Director Summerlea Kashar says, “We have always been supporters of LGBTQ artists. We’ve also done themed exhibitions of women cartoonists, African Americans, and many other segments of the population.
“Our existence in San Francisco places us among many milieux, not the least of which being an incubator and a mecca for the marginalized. One of our first exhibitions of queer comics was in 2006, No Straight Lines: Queer Culture in Comics. We have exhibited a number of queer cartoonists as part of other exhibitions, and worked with students from CCA for a spotlight exhibit in 2010. We have also had exhibits which feature LGBTQ culture and issues, as with our 2011 exhibition of Eric Drooker’s Howl animation, based on Allen Ginsberg’s poem.
“Our bookstore manager, Heather Plunkett had been in touch with the LGBT Center and discussed the possibilities.

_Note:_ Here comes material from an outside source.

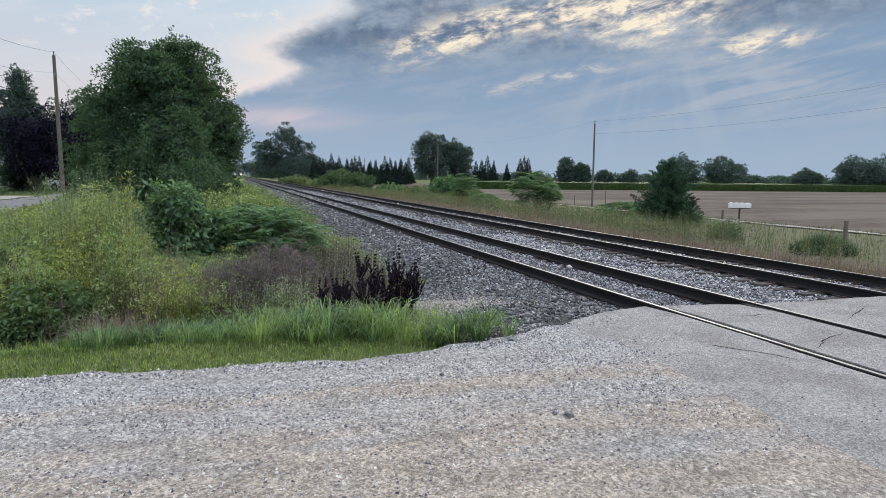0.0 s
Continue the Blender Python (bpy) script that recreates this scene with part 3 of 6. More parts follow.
def make_crossing():
    bands = ((3.85, RAILS[0] - HEAD - 0.022), (RAILS[0] + HEAD + 0.115, RAILS[1] - HEAD - 0.10), (RAILS[1] + HEAD + 0.022, RAILS[2] - HEAD - 0.012),
             (RAILS[2] + HEAD + 0.075, RAILS[3] - HEAD - 0.075), (RAILS[3] + HEAD + 0.012, 13.6))
    for a, b in bands:
        slab("asphalt_crossing", np.linspace(a, b, 15), lambda x: -9.0, crossing_end, crossing_top, 0.2, M["asphalt"],
             "worn pale asphalt panel between the rails of the crossing", "asphalt")


make_crossing()


def make_cracks():
    """Ragged dark cracks in the crossing's asphalt."""
    rng = np.random.default_rng(19)
    for x0, y0, x1, y1 in ((5.92, 5.6, 6.95, 6.3), (6.1, 7.3, 6.9, 7.1), (4.9, 6.1, 5.55, 5.2), (7.5, 6.6, 8.6, 7.3)):
        n = 16
        f = np.linspace(0, 1, n)
        x = x0 + (x1 - x0) * f + np.cumsum(rng.normal(0, 0.018, n))
        y = y0 + (y1 - y0) * f + np.cumsum(rng.normal(0, 0.02, n))
        w = 0.009 * np.sin(np.pi * np.clip(f, 0.04, 0.96)) * rng.uniform(0.5, 1.4, n)
        side = np.array([-(y1 - y0), x1 - x0]) / math.hypot(x1 - x0, y1 - y0)
        rows = [[(px + s * side[0] * pw, py + s * side[1] * pw, crossing_top(px, py) + 0.003) for px, py, pw in zip(x, y, w)] for s in (-1, 1)]
        v = rows[0] + rows[1]
        faces = [(k, n + k, n + k + 1, k + 1) for k in range(n - 1)]
        tagged(part("asphalt_crack", sheet_mesh("asphalt_crack", v, faces, M["crack_gap_shade"]), None), "thin ragged dark crack in the worn asphalt", "crack", "cracks in the crossing", kind="structure")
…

And last year, with the help of a number of volunteers, we held the first Queer Comics Expo. It was such a great experience and we had so much great response that we knew we would have to do it again, and this year we expanded to two days.
“I don’t think the interest in LGBT culture has necessarily changed but with this event, we’ve increased the dialog in our own way. We hope that we are always a venue for artists and creators to get together and interact with visitors and the general public. Open them up to art and artists that they were not aware of, give them some insight into the creative process and the history of cartoon art.”
This year’s expo will spotlight the work of Mariko Tamaki, who teamed up with her artist sister Jillian to produce the gorgeous Skim, “a graphic novel account of coming of age and sexual questioning in a Catholic high school” that was nominated for the Eisner Award and won the Ignatz Award. Mariko and Jillian’s latest, This One Summer, was named a Caldecott Award Honor Book and has been nominated for a 2015 Eisner Award.
A who’s who of flamboyant expositors, including Ed Luce of “Wuvable Oaf” fame, Mari Naomi, Laydeez Do Comics, Poppers the Pony, Art Activist Nina, and many more are complemented by representation from the two biggest queer comics publishers, Prism and Northwest Press and a series of panels and presentations, including Hall’s “Teaching Queer: LGBTQ Comics in the Classroom” and Casey Gilly’s “Creating Safe Spaces in Fandom.”
Hall told me, “There are other LGBTQ comics events happening these days: Bent Con in Burbank, Flame Con in NYC, and the Queers and Comics conference that was just hosted by the City University of New York. But the Queer Comics Expo is unique, as it’s an intimate, creator-focused show hosted by a museum — the wonderful, local Cartoon Art Museum.